The Nigerian banking sector is currently facing a liquidity crunch, with Deposit Money Banks (DMBs) and merchant banks resorting to increased borrowing from the Central Bank of Nigeria (CBN). This surge in borrowings, which reached N7.5 trillion in the first five months of 2023, reflects a significant 276% increase compared to the same period in 2022. The liquidity squeeze experienced by banks can be attributed to various factors, including the fallout from the new naira notes policy implemented in 2022. This blog post explores the implications of this liquidity crunch and its impact on the banking sector.

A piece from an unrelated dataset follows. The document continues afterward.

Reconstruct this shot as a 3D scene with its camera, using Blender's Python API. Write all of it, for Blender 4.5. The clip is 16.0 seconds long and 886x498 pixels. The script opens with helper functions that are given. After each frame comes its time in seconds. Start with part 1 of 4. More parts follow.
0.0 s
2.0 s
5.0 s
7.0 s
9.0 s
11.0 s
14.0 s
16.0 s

Reasons for Increased Borrowings:
The data from the CBN highlights that DMBs and merchant banks’ borrowings through the Standing Lending Facility (SLF) witnessed a substantial increase. The demonetization drive in the country triggered chronic cash shortages, leading to a 276% year-on-year surge in borrowings. Furthermore, a senior manager from a top-tier-2 bank disclosed that the CBN’s aggressive liquidity mop-up through the Cash Reserve Ratio (CRR) played a significant role in this borrowing trend. The CBN lends money to banks through the SLF at an interest rate of 100 basis points above the Monetary Policy Rate (MPR).
Role of Standing Facilities:
Standing facilities, which include both lending and deposit instruments, serve as avenues for liquidity management in the banking system. These facilities allow banks to invest surplus funds overnight and to address any shortfalls in the system at the end of each business day. The CBN provides the SLF as a short-term lending window for DMBs and merchant banks to access liquidity for their day-to-day operations. The increased utilization of the SLF indicates the pressing need for banks to alleviate liquidity constraints.

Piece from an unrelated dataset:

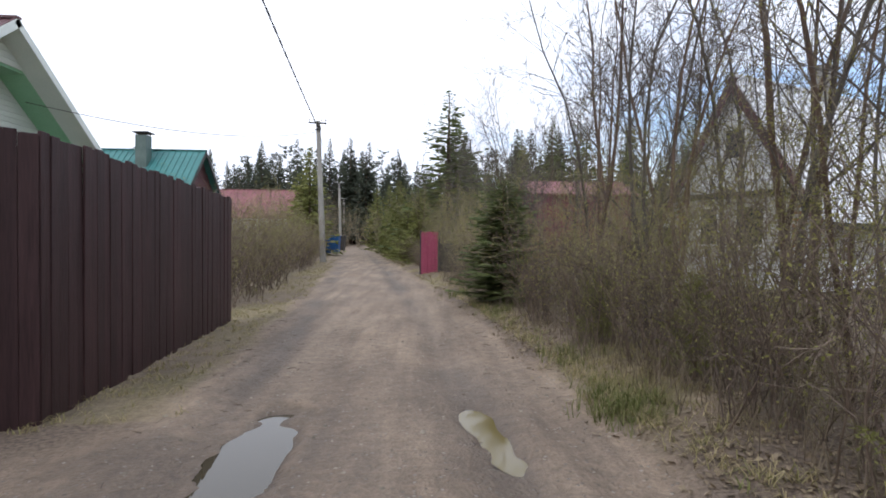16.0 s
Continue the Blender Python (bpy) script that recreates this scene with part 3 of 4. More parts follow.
# ---- houses ----
def slab(s, p0, p1, p2, p3, t):
    """A roof plane of thickness t below the four corners."""
    q = [Vector(p) for p in (p0, p1, p2, p3)]
    n = (q[1] - q[0]).cross(q[3] - q[0]).normalized()
    if n.z < 0:
        n = -n
    base = len(s.v)
    s.v.extend(q + [p - n * t for p in q])
    for f in ((0, 1, 2, 3), (4, 7, 6, 5), (0, 4, 5, 1), (1, 5, 6, 2), (2, 6, 7, 3), (3, 7, 4, 0)):
        s.f.append(tuple(base + i for i in f))


def gable_house(name, label, origin, turn, length, width, eave, ridge, over, roof_mat, wall_mat, boards, trim_mat, ribs):
    """A house whose ridge runs along its local -x; its gable faces +x at x = 0. Parts: walls, gable, roof slopes with ribs, trim."""
    ob = empty(name, Matrix.Translation(origin) @ Matrix.Rotation(turn, 4, "Z"), label, "house")
    half = width / 2
    body = Soup()
    t = 0.2
    for y0, y1, x0, x1 in ((-half, -half + t, -length, 0), (half - t, half, -length, 0), (-half + t, half - t, -length, -length + t), (-half + t, half - t, -t, 0)):
        body.box((x0, y0, 0), (x1, y1, eave))
    part("wall", body.mesh("wall", wall_mat), ob)
    nb = max(round((ridge - eave) / boards), 1)
    for i in range(nb):
        z0, z1 = eave + (ridge - eave) * i / nb, eave + (ridge - eave) * (i + 0.94) / nb
        w0 = half * (1 - i / nb)
        w1 = half * (1 - (i + 0.94) / nb)
        s = Soup()
        b = len(s.v)
        for x in (0.0, -0.15):
            s.v.extend(Vector(p) for p in ((x, -w0, z0), (x, w0, z0), (x, w1, z1), (x, -w1, z1)))
        for f in ((0, 1, 2, 3), (4, 7, 6, 5), (0, 4, 5, 1), (1, 5, 6, 2), (2, 6, 7, 3), (3, 7, 4, 0)):
            s.f.append(f)
        part("gable_board", s.mesh("gable_board", wall_mat), ob)
    slope = (ridge - eave) / half
    eo, zo = half + 0.5, eave - 0.5 * slope
    for sgn in (-1, 1):
        s, rib_me, rib_at = Soup(), None, []
        slab(s, (over, 0, ridge + 0.1), (-length - 0.3, 0, ridge + 0.1), (-length - 0.3, sgn * eo, zo + 0.1), (over, sgn * eo, zo + 0.1), 0.10)
        if ribs:
            x = over
            n = Vector((0, sgn * slope, 1)).normalized()
            while x > -length - 0.3:
                a, b = Vector((x, 0, ridge + 0.1)), Vector((x, sgn * eo, zo + 0.1))
                if rib_me is None:
                    rs = Soup()
                    o = Vector((x, 0, 0))
                    slab(rs, a - o + n * 0.035, a - o + Vector((-0.05, 0, 0)) + n * 0.035, b - o + Vector((-0.05, 0, 0)) + n * 0.035, b - o + n * 0.035, 0.03)
                    rib_me = rs.mesh("roof_rib", roof_mat)
                rib_at.append(x)
                x -= ribs
        roof = part("roof", s.mesh("roof", roof_mat), ob)
        for x in rib_at:
            part("roof_rib", rib_me, roof, Matrix.Translation((x, 0, 0)))
        v = Soup()
        slab(v, (over + 0.03, 0, ridge + 0.11), (over + 0.03, sgn * eo, zo + 0.11), (over, sgn * eo, zo + 0.11), (over, 0, ridge + 0.11), 0.22)
        part("verge_board", v.mesh("verge_board", trim_mat), ob)
    cap = Soup()
    cap.box((-length - 0.3, -0.1, ridge + 0.08), (over + 0.04, 0.1, ridge + 0.15))
    part("ridge_cap", cap.mesh("ridge_cap", roof_mat), ob)
    return ob


M_CHIM = surf("chimney_cladding", (0.05, 0.085, 0.075), (0.09, 0.13, 0.115), rough=0.5, scale=2, fine=20, bump=0.05)
h1 = gable_house("log_house", "dark log house with a pale metal roof", (-12.0, 11.0, 0), 0.0, 9.0, 6.2, 4.2, 7.4, 0.55, M_ROOF_PALE, M_LOG, 0.2, M_LOG, 0.55)
win = part("window", box_mesh("window", 0.06, 0.75, 0.6, M_GLASS), h1, pose(0.05, 0.2, 4.9))
part("window_frame", box_mesh("window_frame", 0.05, 0.95, 0.09, M_LOG), win, pose(0.0, 0, -0.09))
part("window_frame", box_mesh("window_frame", 0.05, 0.95, 0.09, M_LOG), win, pose(0.0, 0, 0.6))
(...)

Implications and Challenges:
The redesign and introduction of new naira notes in 2022, along with the directive for DMBs to return existing denominations to the CBN, resulted in cash scarcity and disrupted the usual cash deposits from businesses and individuals. This scarcity, coupled with a range of challenges including insecurity, supply chain problems, rising inflation, and poor purchasing power, has further strained the banking sector. As a consequence, banks have become more cautious in extending credit to businesses, preferring to be debited by the CBN for falling short of the Loan-to-Deposit Ratio (LDR) limit. Managing risk has become a priority in an environment where various threats and uncertainties persist.
CBN’s Monetary Policy Measures:
The CBN has adopted aggressive intervention measures to address the liquidity crunch. This includes increasing CRR debits, which have risen significantly compared to the previous year. By reducing the amount of excess credit extension, the CBN aims to control the volume of money in circulation, mitigate inflationary pressures, and ensure that banks maintain adequate cash reserves to meet depositors’ demands. However, in the short term, this policy limits banks’ ability to generate profits from credit extension.

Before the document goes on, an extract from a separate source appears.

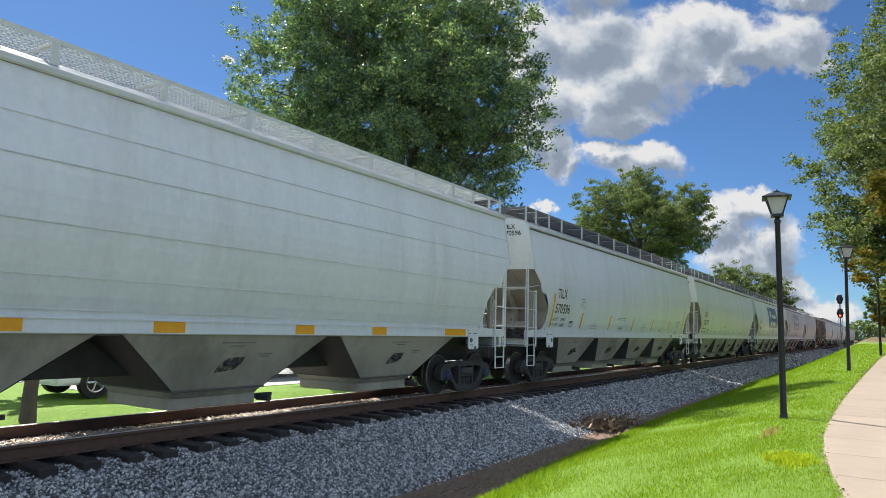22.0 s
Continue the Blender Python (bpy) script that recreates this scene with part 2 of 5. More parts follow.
def ground_surface():
    m = bpy.data.materials.new("lawn_and_soil")
    m.use_nodes = True
    nt = m.node_tree
    b = nt.nodes["Principled BSDF"]
    tc = nt.nodes.new("ShaderNodeTexCoord")
    sep = nt.nodes.new("ShaderNodeSeparateXYZ")
    nt.links.new(tc.outputs["Object"], sep.inputs[0])
    n1 = texnoise(nt, 0.35, 6, 0.6)
    n2 = texnoise(nt, 9, 6, 0.75)
    n3 = texnoise(nt, 60, 4, 0.8)
    grass = ramp(nt, n1, [(0.3, (0.09, 0.175, 0.016)), (0.55, (0.12, 0.22, 0.022)), (0.75, (0.155, 0.255, 0.03))])
    grass = blend(nt, 0.35, grass, ramp(nt, n2, [(0.3, (0.06, 0.14, 0.01)), (0.7, (0.23, 0.36, 0.06))]))
    grass = blend(nt, 0.3, grass, ramp(nt, n3, [(0.3, (0.04, 0.10, 0.01)), (0.7, (0.28, 0.40, 0.08))]))
    soil = ramp(nt, n2, [(0.3, (0.12, 0.08, 0.058)), (0.6, (0.24, 0.16, 0.11)), (0.75, (0.36, 0.23, 0.15))])
    soil = blend(nt, 0.3, soil, ramp(nt, n3, [(0.35, (0.05, 0.035, 0.03)), (0.65, (0.22, 0.17, 0.13))]))
    # bare soil in the ditch, between the lawn and the ballast
    wob = nt.nodes.new("ShaderNodeMath")
    wob.operation = "MULTIPLY_ADD"
    nt.links.new(n2, wob.inputs[0])
    wob.inputs[1].default_value = 0.9
    fall = nt.nodes.new("ShaderNodeMath")
    fall.operation = "MULTIPLY_ADD"
    nt.links.new(sep.outputs[1], fall.inputs[0])
    fall.inputs[1].default_value, fall.inputs[2].default_value = -1 / 8.0, 5 / 8.0
    ex = nt.nodes.new("ShaderNodeMath")
    ex.operation = "EXPONENT"
    nt.links.new(fall.outputs[0], ex.inputs[0])
    cap = nt.nodes.new("ShaderNodeMath")
    cap.operation = "MINIMUM"
    nt.links.new(ex.outputs[0], cap.inputs[0])
    cap.inputs[1].default_value = 1.3
    shift = nt.nodes.new("ShaderNodeMath")
    shift.operation = "MULTIPLY_ADD"
    nt.links.new(cap.outputs[0], shift.inputs[0])
    shift.inputs[1].default_value = -1.15
    nt.links.new(sep.outputs[0], shift.inputs[2])
    nt.links.new(shift.outputs[0], wob.inputs[2])
    edge = nt.nodes.new("ShaderNodeMapRange")
    nt.links.new(wob.outputs[0], edge.inputs[0])
    edge.inputs[1].default_value, edge.inputs[2].default_value = 4.80, 5.05
    left = nt.nodes.new("ShaderNodeMapRange")
    nt.links.new(sep.outputs[0], left.inputs[0])
    left.inputs[1].default_value, left.inputs[2].default_value = -3.2, -3.6
    mx = nt.nodes.new("ShaderNodeMath")
    mx.operation = "MAXIMUM"
    nt.links.new(edge.outputs[0], mx.inputs[0])
    nt.links.new(left.outputs[0], mx.inputs[1])
    far = nt.nodes.new("ShaderNodeMapRange")
    nt.links.new(sep.outputs[1], far.inputs[0])
    far.inputs[1].default_value, far.inputs[2].default_value = 62, 80
    dirt = ramp(nt, n2, [(0.3, (0.07, 0.05, 0.03)), (0.7, (0.15, 0.10, 0.06))])
    # ground right of the path is unseen, made brown to cut green bounce light
    side = nt.nodes.new("ShaderNodeMapRange")
    nt.links.new(wob.outputs[0], side.inputs[0])
    side.inputs[1].default_value, side.inputs[2].default_value = 11.9, 12.3
    both = nt.nodes.new("ShaderNodeMath")
    both.operation = "MAXIMUM"
    nt.links.new(far.outputs[0], both.inputs[0])
    nt.links.new(side.outputs[0], both.inputs[1])
    lawn = blend(nt, both.outputs[0], grass, dirt)
    nt.links.new(blend(nt, mx.outputs[0], soil, lawn), b.inputs["Base Color"])
    b.inputs["Roughness"].default_value = 0.85
    b.inputs["Specular IOR Level"].default_value = 0.2
    bp = nt.nodes.new("ShaderNodeBump")
    bp.inputs["Strength"].default_value, bp.inputs["Distance"].default_value = 0.8, 0.03
    nt.links.new(n3, bp.inputs["Height"])
    nt.links.new(bp.outputs[0], b.inputs["Normal"])
    return m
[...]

The liquidity crunch in the Nigerian banking sector has compelled DMBs and merchant banks to rely heavily on borrowing from the CBN. The increased borrowings, driven by cash scarcity and other economic challenges, reflect the need for banks to manage risk and maintain sufficient liquidity. The CBN’s aggressive intervention through the SLF and CRR debits demonstrates its commitment to addressing the liquidity squeeze. However, these measures also have implications for the profitability and lending capacity of banks. As the Nigerian economy grapples with various issues, finding a balance between managing liquidity and promoting credit extension remains a crucial challenge for the banking sector.